Job:
Repeat the listing word for word. No pictures belong in the copy.

Material:

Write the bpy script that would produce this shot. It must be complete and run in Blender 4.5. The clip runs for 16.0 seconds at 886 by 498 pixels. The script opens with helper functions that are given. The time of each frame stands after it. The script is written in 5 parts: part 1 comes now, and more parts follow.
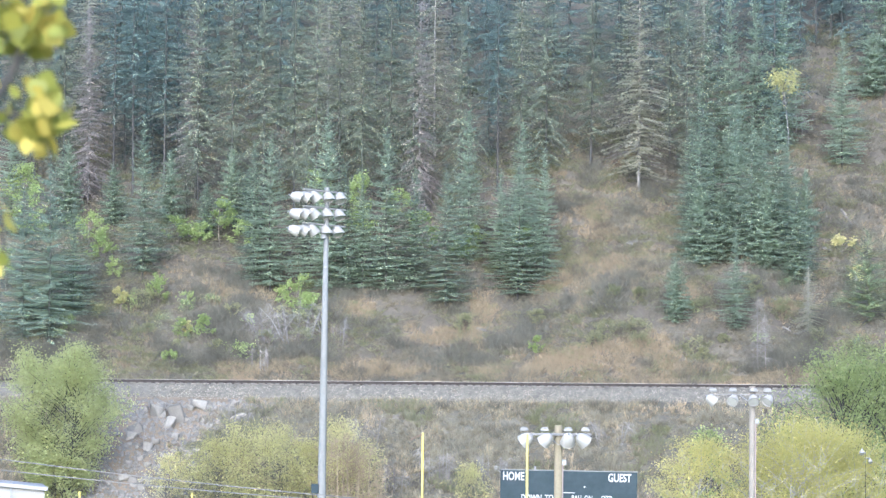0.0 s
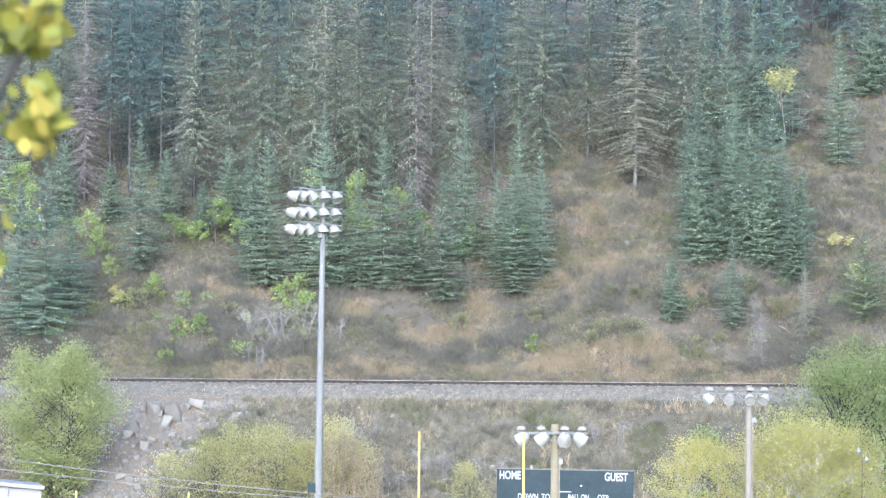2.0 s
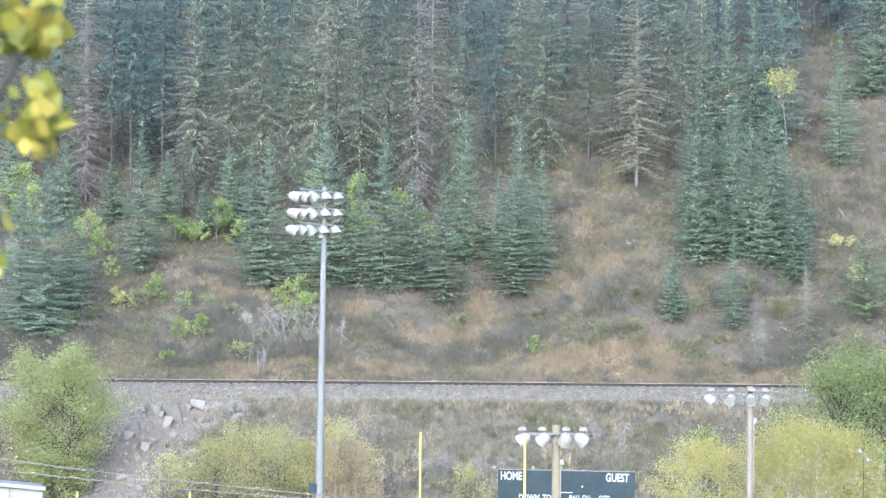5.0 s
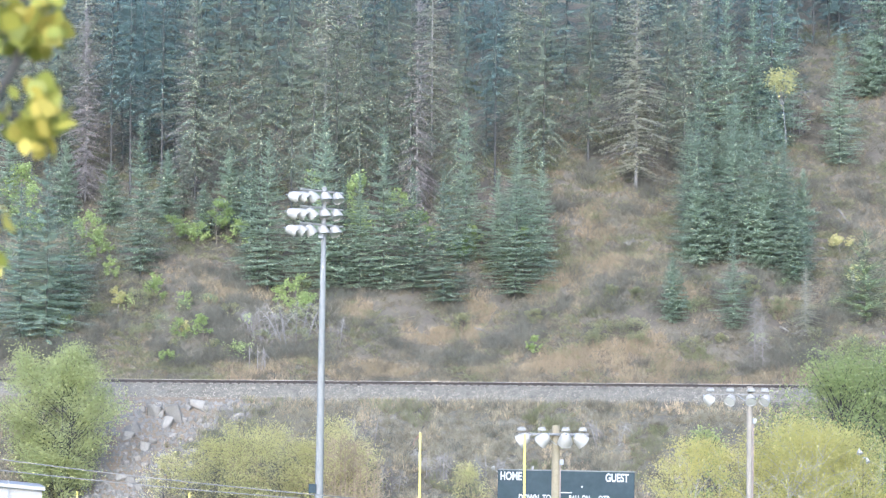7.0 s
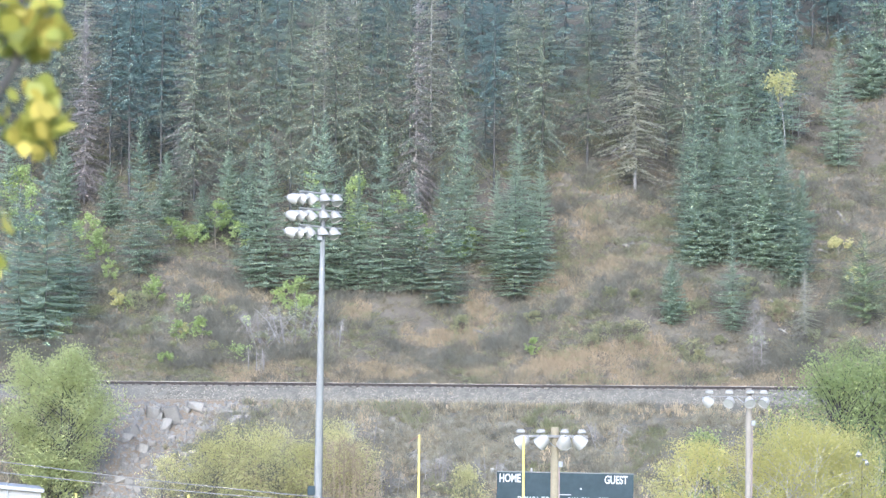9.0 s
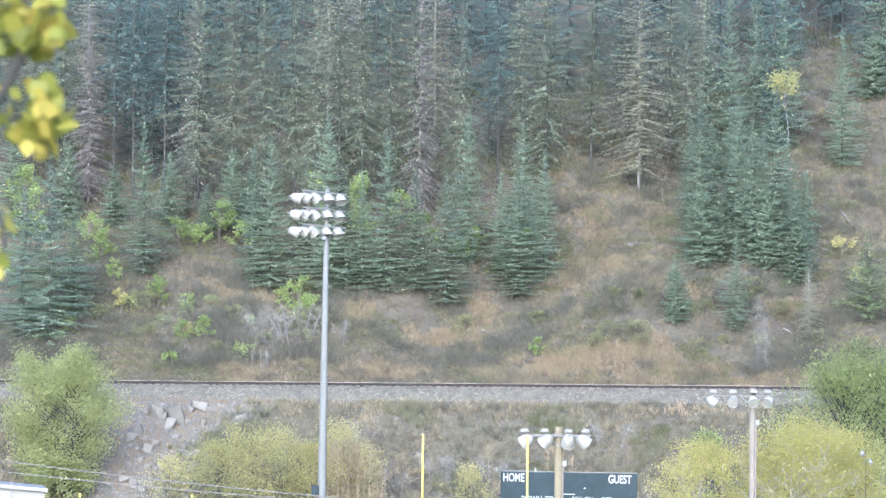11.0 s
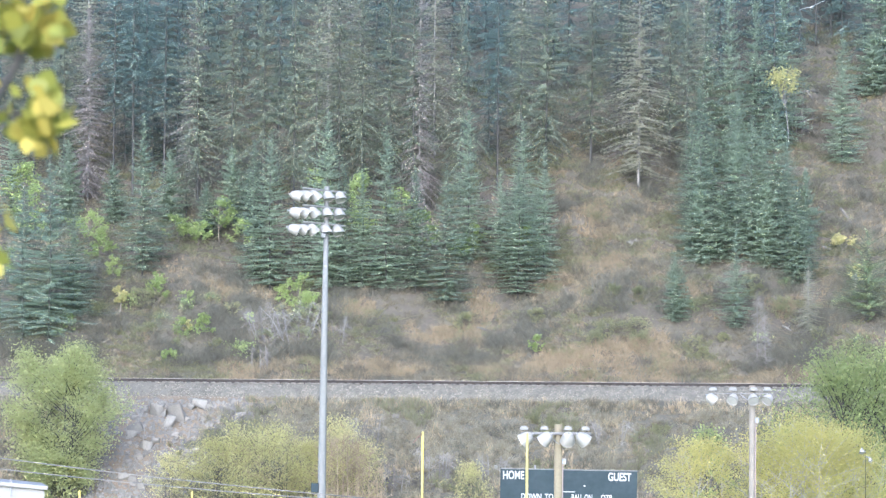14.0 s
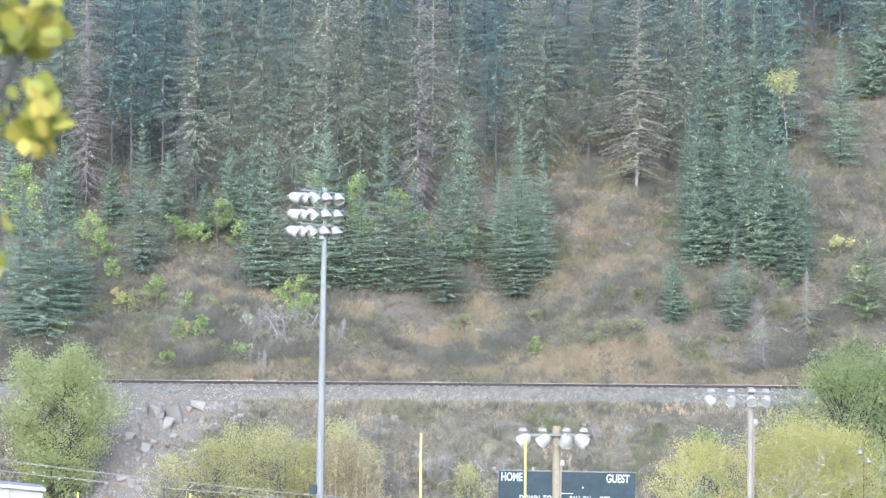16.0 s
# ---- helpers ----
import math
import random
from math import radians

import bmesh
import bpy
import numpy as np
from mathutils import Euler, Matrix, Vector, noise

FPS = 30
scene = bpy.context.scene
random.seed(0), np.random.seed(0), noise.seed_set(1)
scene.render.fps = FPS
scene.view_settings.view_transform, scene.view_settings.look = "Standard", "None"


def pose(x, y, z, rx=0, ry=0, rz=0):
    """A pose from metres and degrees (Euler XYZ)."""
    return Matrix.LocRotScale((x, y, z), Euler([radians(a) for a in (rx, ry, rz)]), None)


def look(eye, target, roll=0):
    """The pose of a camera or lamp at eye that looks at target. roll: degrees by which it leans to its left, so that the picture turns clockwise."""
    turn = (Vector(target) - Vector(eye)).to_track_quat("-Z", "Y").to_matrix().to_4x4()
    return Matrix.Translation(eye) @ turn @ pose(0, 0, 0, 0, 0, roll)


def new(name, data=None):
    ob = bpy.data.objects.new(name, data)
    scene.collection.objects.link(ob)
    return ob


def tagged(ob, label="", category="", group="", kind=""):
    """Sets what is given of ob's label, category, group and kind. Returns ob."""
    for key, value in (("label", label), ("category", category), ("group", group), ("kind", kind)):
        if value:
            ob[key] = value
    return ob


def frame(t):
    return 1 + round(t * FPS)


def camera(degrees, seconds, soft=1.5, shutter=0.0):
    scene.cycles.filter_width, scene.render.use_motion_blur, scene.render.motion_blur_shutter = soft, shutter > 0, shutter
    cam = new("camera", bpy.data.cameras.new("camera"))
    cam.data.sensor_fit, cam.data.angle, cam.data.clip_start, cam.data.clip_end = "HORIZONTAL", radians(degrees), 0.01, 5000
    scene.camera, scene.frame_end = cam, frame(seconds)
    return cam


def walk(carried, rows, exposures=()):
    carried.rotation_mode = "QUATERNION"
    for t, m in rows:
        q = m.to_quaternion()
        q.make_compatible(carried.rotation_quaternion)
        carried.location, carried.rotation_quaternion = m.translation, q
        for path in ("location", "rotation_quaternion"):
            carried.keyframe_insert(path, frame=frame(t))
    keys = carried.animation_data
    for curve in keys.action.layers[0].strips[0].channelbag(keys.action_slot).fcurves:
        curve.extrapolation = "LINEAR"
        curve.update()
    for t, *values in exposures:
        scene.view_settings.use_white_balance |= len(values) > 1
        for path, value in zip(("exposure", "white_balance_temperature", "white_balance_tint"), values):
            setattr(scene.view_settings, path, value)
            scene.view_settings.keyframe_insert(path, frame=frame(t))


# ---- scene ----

Answer to the problem:
Write the bpy script that would produce this shot. It must be complete and run in Blender 4.5. The clip runs for 16.0 seconds at 886 by 498 pixels. The script opens with helper functions that are given. The time of each frame stands after it. The script is written in 5 parts: part 1 comes now, and more parts follow.
0.0 s
2.0 s
5.0 s
7.0 s
9.0 s
11.0 s
14.0 s
16.0 s
# ---- helpers ----
import math
import random
from math import radians

import bmesh
import bpy
import numpy as np
from mathutils import Euler, Matrix, Vector, noise

FPS = 30
scene = bpy.context.scene
random.seed(0), np.random.seed(0), noise.seed_set(1)
scene.render.fps = FPS
scene.view_settings.view_transform, scene.view_settings.look = "Standard", "None"


def pose(x, y, z, rx=0, ry=0, rz=0):
    """A pose from metres and degrees (Euler XYZ)."""
    return Matrix.LocRotScale((x, y, z), Euler([radians(a) for a in (rx, ry, rz)]), None)


def look(eye, target, roll=0):
    """The pose of a camera or lamp at eye that looks at target. roll: degrees by which it leans to its left, so that the picture turns clockwise."""
    turn = (Vector(target) - Vector(eye)).to_track_quat("-Z", "Y").to_matrix().to_4x4()
    return Matrix.Translation(eye) @ turn @ pose(0, 0, 0, 0, 0, roll)


def new(name, data=None):
    ob = bpy.data.objects.new(name, data)
    scene.collection.objects.link(ob)
    return ob


def tagged(ob, label="", category="", group="", kind=""):
    """Sets what is given of ob's label, category, group and kind. Returns ob."""
    for key, value in (("label", label), ("category", category), ("group", group), ("kind", kind)):
        if value:
            ob[key] = value
    return ob


def frame(t):
    return 1 + round(t * FPS)


def camera(degrees, seconds, soft=1.5, shutter=0.0):
    scene.cycles.filter_width, scene.render.use_motion_blur, scene.render.motion_blur_shutter = soft, shutter > 0, shutter
    cam = new("camera", bpy.data.cameras.new("camera"))
    cam.data.sensor_fit, cam.data.angle, cam.data.clip_start, cam.data.clip_end = "HORIZONTAL", radians(degrees), 0.01, 5000
    scene.camera, scene.frame_end = cam, frame(seconds)
    return cam


def walk(carried, rows, exposures=()):
    carried.rotation_mode = "QUATERNION"
    for t, m in rows:
        q = m.to_quaternion()
        q.make_compatible(carried.rotation_quaternion)
        carried.location, carried.rotation_quaternion = m.translation, q
        for path in ("location", "rotation_quaternion"):
            carried.keyframe_insert(path, frame=frame(t))
    keys = carried.animation_data
    for curve in keys.action.layers[0].strips[0].channelbag(keys.action_slot).fcurves:
        curve.extrapolation = "LINEAR"
        curve.update()
    for t, *values in exposures:
        scene.view_settings.use_white_balance |= len(values) > 1
        for path, value in zip(("exposure", "white_balance_temperature", "white_balance_tint"), values):
            setattr(scene.view_settings, path, value)
            scene.view_settings.keyframe_insert(path, frame=frame(t))


# ---- scene ----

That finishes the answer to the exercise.